Strain-Engineered Oxygen-Modified Nickel Telluride/Nickel Oxide Heterostructures for Bifunctional Alkaline Water Electrocatalysis
Sang-Cheol Shin, Iaan Cho, Sun Kyung Han, Jaewon Heo, Junhwi Han, Hotae Jeon, Jaehyun Lee, Min Kyung Cho, Daniel J. Preston, In Soo Kim, Bonggeun Shong, Won‐Kyu Lee
Abstract
We present a strain-engineering strategy for oxygen-modified nickel telluride/nickel oxide heterostructures capable of enabling bifunctional alkaline water electrolysis with performance surpassing Pt and IrO x benchmarks. The heterostructures are synthesized via electrochemical Te dissolution and mild oxidation of mechanically exfoliated NiTe 2, followed by controlled strain induction through substrate buckling.
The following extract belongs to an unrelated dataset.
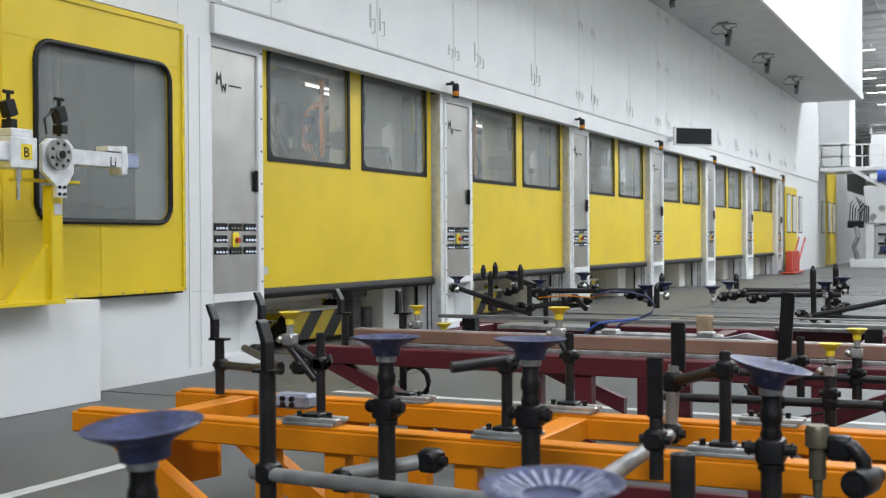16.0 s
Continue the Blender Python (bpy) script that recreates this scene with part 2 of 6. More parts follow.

Atomic-scale simulations and spectroscopic analyses indicate that Te-vacancy/O-substituted NiTe 2 domains promote oxygen-intermediate spillover between adjacent active sites, reducing OER overpotentials. In parallel, strained NiTe 2 domains facilitate hydrogen-intermediate transfer to NiO containing Ni vacancies, leading to accelerated HER kinetics and near-thermoneutral hydrogen adsorption. Strain modulation adjusts the electronic structure and increases active-site density, enabling stable operation at industrial-level current densities (>1 A cm –2 ). These findings illustrate how defect chemistry coupled with strain engineering can be utilized to develop high-performance, earth-abundant bifunctional electrocatalysts.